**GIVEN MATERIAL:**

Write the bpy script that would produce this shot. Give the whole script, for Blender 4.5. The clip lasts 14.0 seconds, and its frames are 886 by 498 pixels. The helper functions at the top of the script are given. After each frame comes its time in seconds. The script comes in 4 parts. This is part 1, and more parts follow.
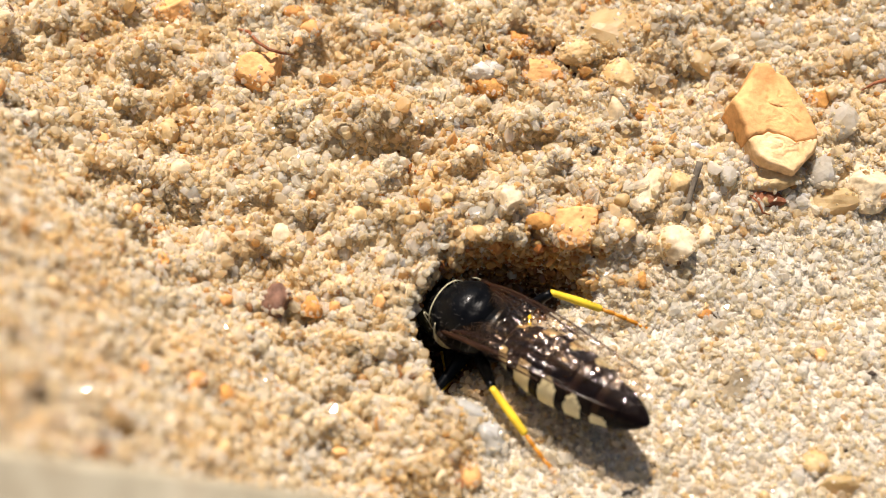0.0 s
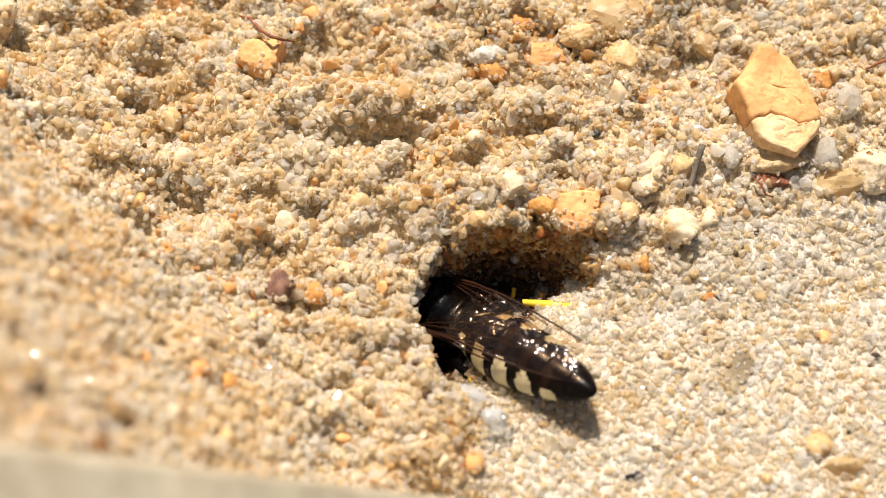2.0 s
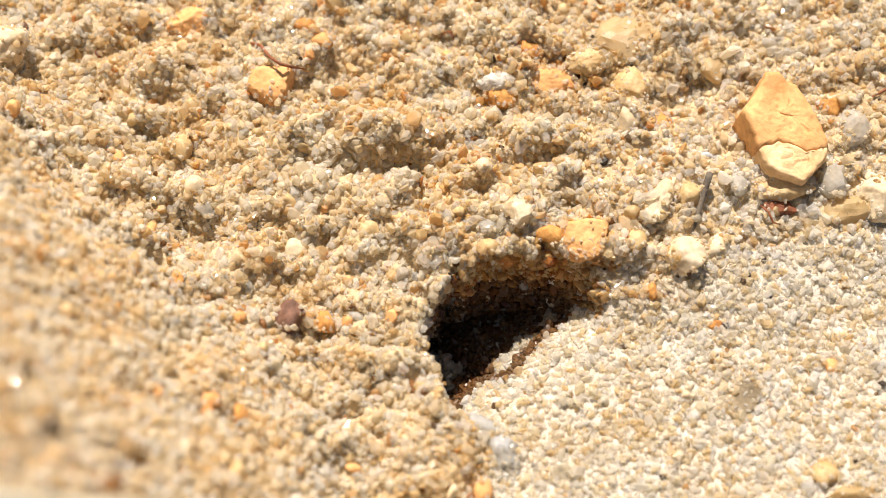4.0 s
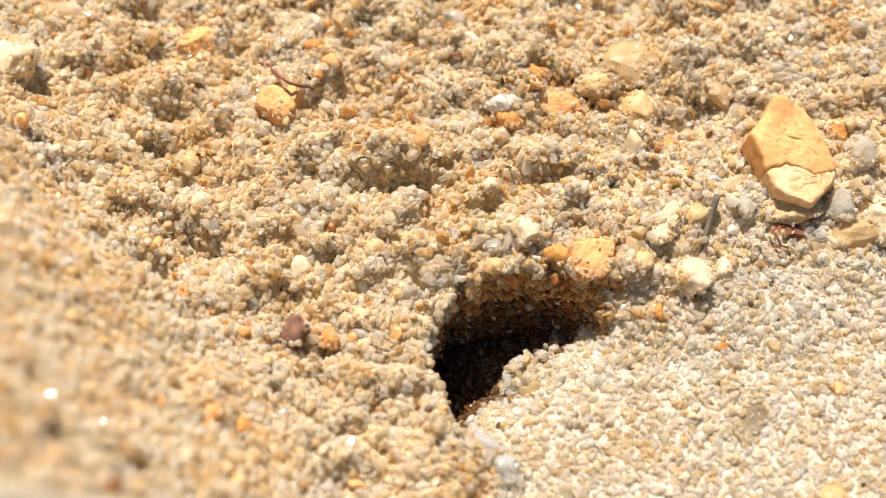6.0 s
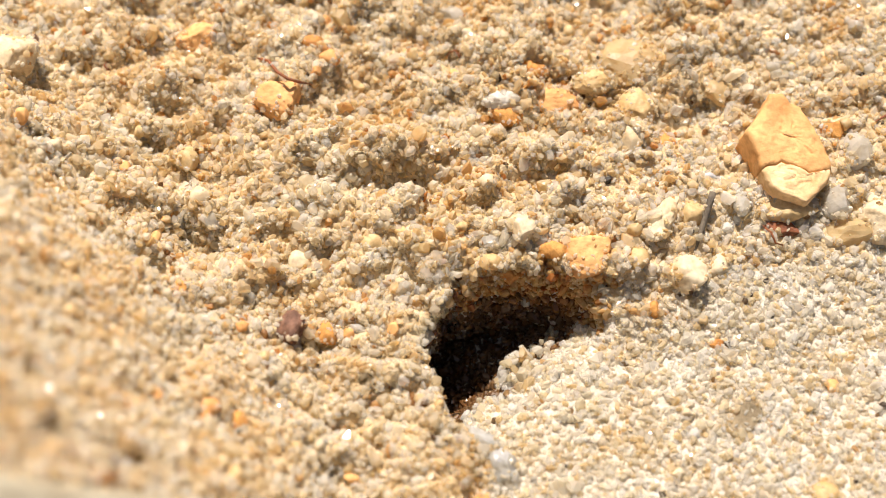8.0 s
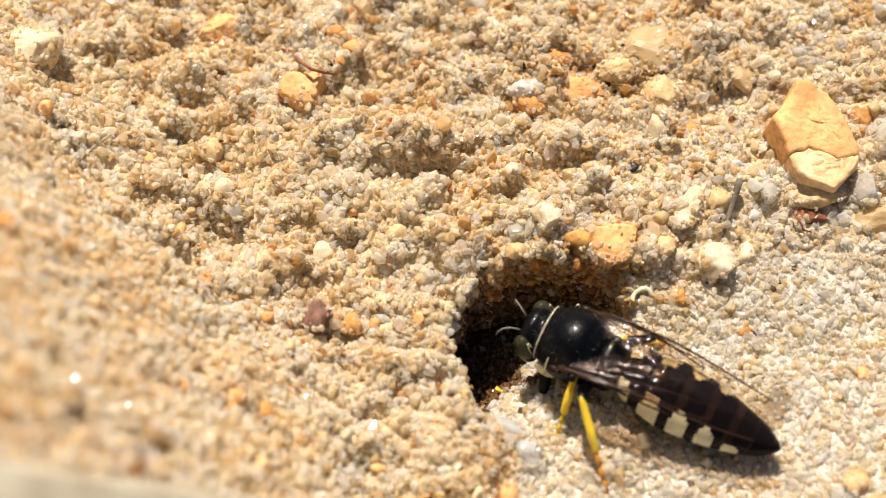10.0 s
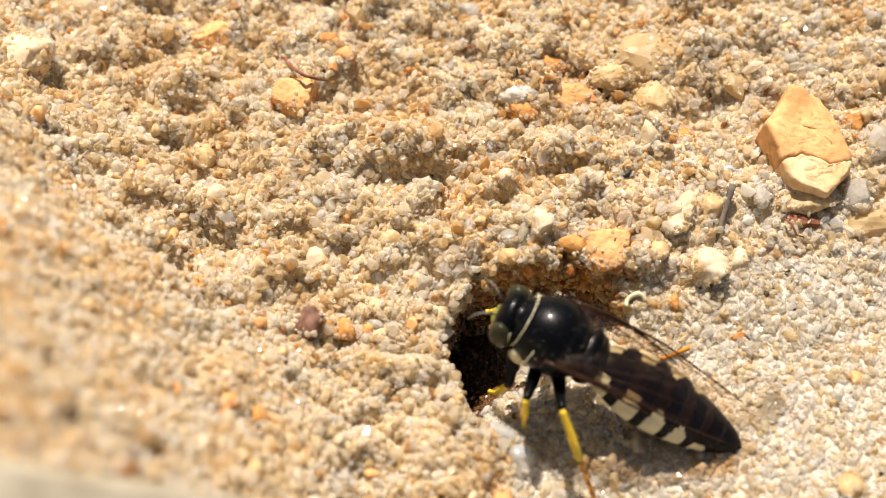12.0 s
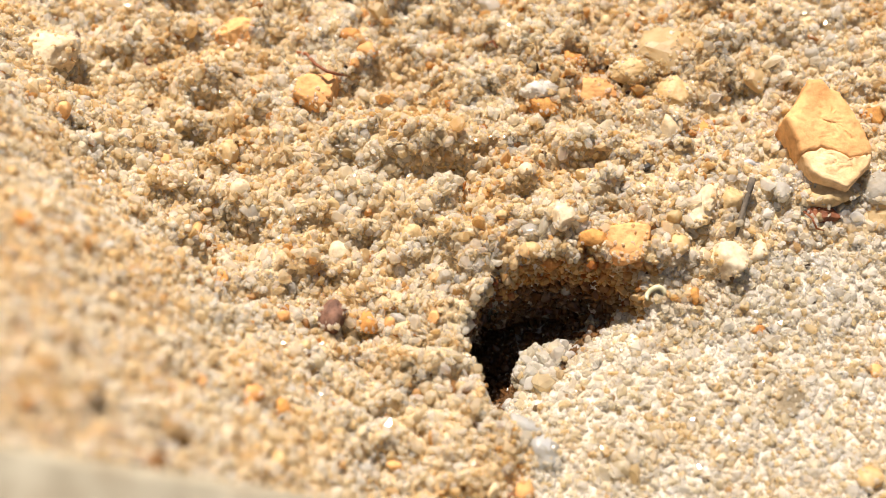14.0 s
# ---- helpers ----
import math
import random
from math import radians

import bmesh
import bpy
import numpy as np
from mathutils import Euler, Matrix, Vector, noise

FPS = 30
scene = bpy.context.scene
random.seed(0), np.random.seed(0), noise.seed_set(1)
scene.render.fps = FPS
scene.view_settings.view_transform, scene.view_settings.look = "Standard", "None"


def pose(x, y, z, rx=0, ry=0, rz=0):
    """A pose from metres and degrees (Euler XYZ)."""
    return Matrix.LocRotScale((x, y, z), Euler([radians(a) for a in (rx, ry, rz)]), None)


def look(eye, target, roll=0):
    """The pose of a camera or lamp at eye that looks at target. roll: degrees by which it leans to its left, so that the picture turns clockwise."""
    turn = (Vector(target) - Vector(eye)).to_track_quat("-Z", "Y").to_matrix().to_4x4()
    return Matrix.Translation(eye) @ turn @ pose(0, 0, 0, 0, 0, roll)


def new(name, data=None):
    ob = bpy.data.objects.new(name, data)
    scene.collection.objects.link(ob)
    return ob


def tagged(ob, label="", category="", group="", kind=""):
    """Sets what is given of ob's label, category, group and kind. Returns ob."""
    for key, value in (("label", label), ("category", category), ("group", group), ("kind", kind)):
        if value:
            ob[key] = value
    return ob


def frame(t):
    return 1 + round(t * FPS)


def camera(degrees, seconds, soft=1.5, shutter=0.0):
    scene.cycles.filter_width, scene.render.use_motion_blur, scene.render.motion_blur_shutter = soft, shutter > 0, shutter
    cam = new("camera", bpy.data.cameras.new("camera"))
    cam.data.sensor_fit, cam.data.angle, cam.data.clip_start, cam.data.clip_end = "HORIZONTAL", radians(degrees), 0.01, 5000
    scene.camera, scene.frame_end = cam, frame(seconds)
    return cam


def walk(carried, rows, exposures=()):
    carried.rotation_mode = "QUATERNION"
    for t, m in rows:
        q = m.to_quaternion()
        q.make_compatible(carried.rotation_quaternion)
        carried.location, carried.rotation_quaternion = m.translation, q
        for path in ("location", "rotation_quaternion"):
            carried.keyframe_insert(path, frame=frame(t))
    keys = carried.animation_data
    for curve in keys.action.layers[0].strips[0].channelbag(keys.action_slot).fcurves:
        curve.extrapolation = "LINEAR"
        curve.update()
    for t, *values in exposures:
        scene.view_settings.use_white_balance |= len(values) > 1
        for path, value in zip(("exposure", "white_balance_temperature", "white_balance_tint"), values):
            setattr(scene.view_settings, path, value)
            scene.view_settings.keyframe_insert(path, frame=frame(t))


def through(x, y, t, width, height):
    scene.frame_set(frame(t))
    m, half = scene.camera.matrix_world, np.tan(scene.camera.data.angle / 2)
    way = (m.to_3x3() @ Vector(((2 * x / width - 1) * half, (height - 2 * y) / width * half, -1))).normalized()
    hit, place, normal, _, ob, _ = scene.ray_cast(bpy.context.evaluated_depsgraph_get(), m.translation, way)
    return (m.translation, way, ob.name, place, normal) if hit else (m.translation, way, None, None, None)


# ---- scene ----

**STATED GOAL:** The lines above from the one containing "# ---- helpers" through the one containing "scene.render.fps = FPS" are to be set down exactly, and no others.

**RESULT:**
# ---- helpers ----
import math
import random
from math import radians

import bmesh
import bpy
import numpy as np
from mathutils import Euler, Matrix, Vector, noise

FPS = 30
scene = bpy.context.scene
random.seed(0), np.random.seed(0), noise.seed_set(1)
scene.render.fps = FPS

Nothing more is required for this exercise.